WHAT YOU ARE ASKED TO DO :: From the line containing "Continue the Blender" to the end of the listing, write out every line exactly; leave out everything else.
— START OF DATASET EXCERPT —
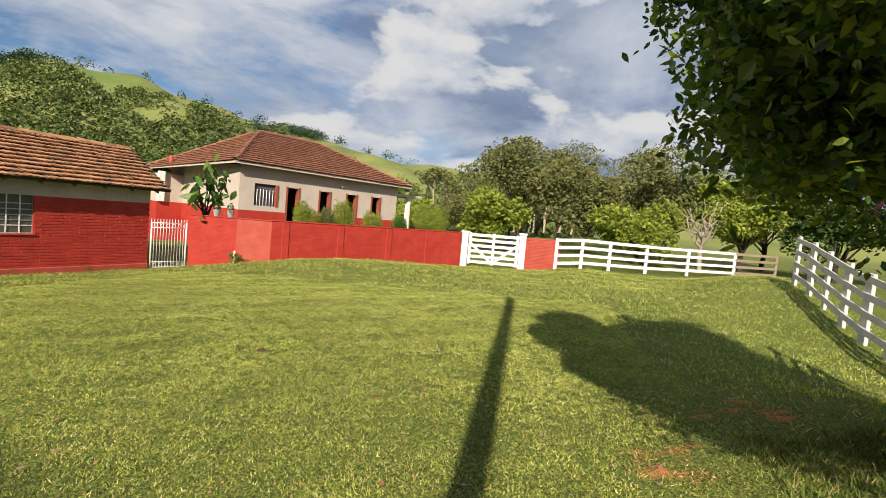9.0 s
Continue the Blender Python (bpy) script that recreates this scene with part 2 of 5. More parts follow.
mortar = material("clay_mortar", [(0.22, 0.10, 0.06), (0.32, 0.16, 0.10)], (1, 1, 1), 4.0, 0.95, 0.5, 60.0)
mud_plaster = material("mud_plaster", [(0.36, 0.15, 0.075), (0.47, 0.22, 0.12)], (1, 1, 1), 2.5, 0.95, 0.5, 30.0)
red_paint = material("red_painted_brick", [(0.33, 0.026, 0.018), (0.41, 0.042, 0.027)], (1, 1, 1), 3.0, 0.7, 0.35, 50.0, piece=0.08, spots=((0.30, 0.05, 0.04), 0.3, 2.5))
red_paint_rest = material("red_painted_wall", [(0.33, 0.026, 0.018), (0.42, 0.044, 0.029)], (1, 1, 1), 3.0, 0.7, 0.3, 50.0, island=0.1, spots=((0.28, 0.05, 0.04), 0.3, 1.5))
faded_red = material("faded_red_paint", [(0.34, 0.052, 0.035), (0.41, 0.088, 0.06)], (1, 1, 1), 3.0, 0.75, 0.3, 50.0)
cream = material("cream_plaster", [(0.44, 0.37, 0.315), (0.51, 0.435, 0.375)], (1, 1, 1), 1.5, 0.9, 0.2, 40.0)
grey_plaster = material("grey_plaster", [(0.36, 0.32, 0.28), (0.46, 0.42, 0.37)], (1, 1, 1), 1.5, 0.9, 0.2, 40.0)
white_paint = material("white_paint", [(0.72, 0.71, 0.68), (0.80, 0.79, 0.76)], (1, 1, 1), 4.0, 0.6, 0.2, 60.0, spots=((0.55, 0.50, 0.44), 0.22, 6.0))
old_white = material("peeling_white_paint", [(0.55, 0.53, 0.49), (0.68, 0.66, 0.61)], (1, 1, 1), 4.0, 0.75, 0.3, 60.0, spots=((0.30, 0.25, 0.2), 0.3, 6.0))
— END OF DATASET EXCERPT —
FULL SOLUTION ::
Continue the Blender Python (bpy) script that recreates this scene with part 2 of 5. More parts follow.
mortar = material("clay_mortar", [(0.22, 0.10, 0.06), (0.32, 0.16, 0.10)], (1, 1, 1), 4.0, 0.95, 0.5, 60.0)
mud_plaster = material("mud_plaster", [(0.36, 0.15, 0.075), (0.47, 0.22, 0.12)], (1, 1, 1), 2.5, 0.95, 0.5, 30.0)
red_paint = material("red_painted_brick", [(0.33, 0.026, 0.018), (0.41, 0.042, 0.027)], (1, 1, 1), 3.0, 0.7, 0.35, 50.0, piece=0.08, spots=((0.30, 0.05, 0.04), 0.3, 2.5))
red_paint_rest = material("red_painted_wall", [(0.33, 0.026, 0.018), (0.42, 0.044, 0.029)], (1, 1, 1), 3.0, 0.7, 0.3, 50.0, island=0.1, spots=((0.28, 0.05, 0.04), 0.3, 1.5))
faded_red = material("faded_red_paint", [(0.34, 0.052, 0.035), (0.41, 0.088, 0.06)], (1, 1, 1), 3.0, 0.75, 0.3, 50.0)
cream = material("cream_plaster", [(0.44, 0.37, 0.315), (0.51, 0.435, 0.375)], (1, 1, 1), 1.5, 0.9, 0.2, 40.0)
grey_plaster = material("grey_plaster", [(0.36, 0.32, 0.28), (0.46, 0.42, 0.37)], (1, 1, 1), 1.5, 0.9, 0.2, 40.0)
white_paint = material("white_paint", [(0.72, 0.71, 0.68), (0.80, 0.79, 0.76)], (1, 1, 1), 4.0, 0.6, 0.2, 60.0, spots=((0.55, 0.50, 0.44), 0.22, 6.0))
old_white = material("peeling_white_paint", [(0.55, 0.53, 0.49), (0.68, 0.66, 0.61)], (1, 1, 1), 4.0, 0.75, 0.3, 60.0, spots=((0.30, 0.25, 0.2), 0.3, 6.0))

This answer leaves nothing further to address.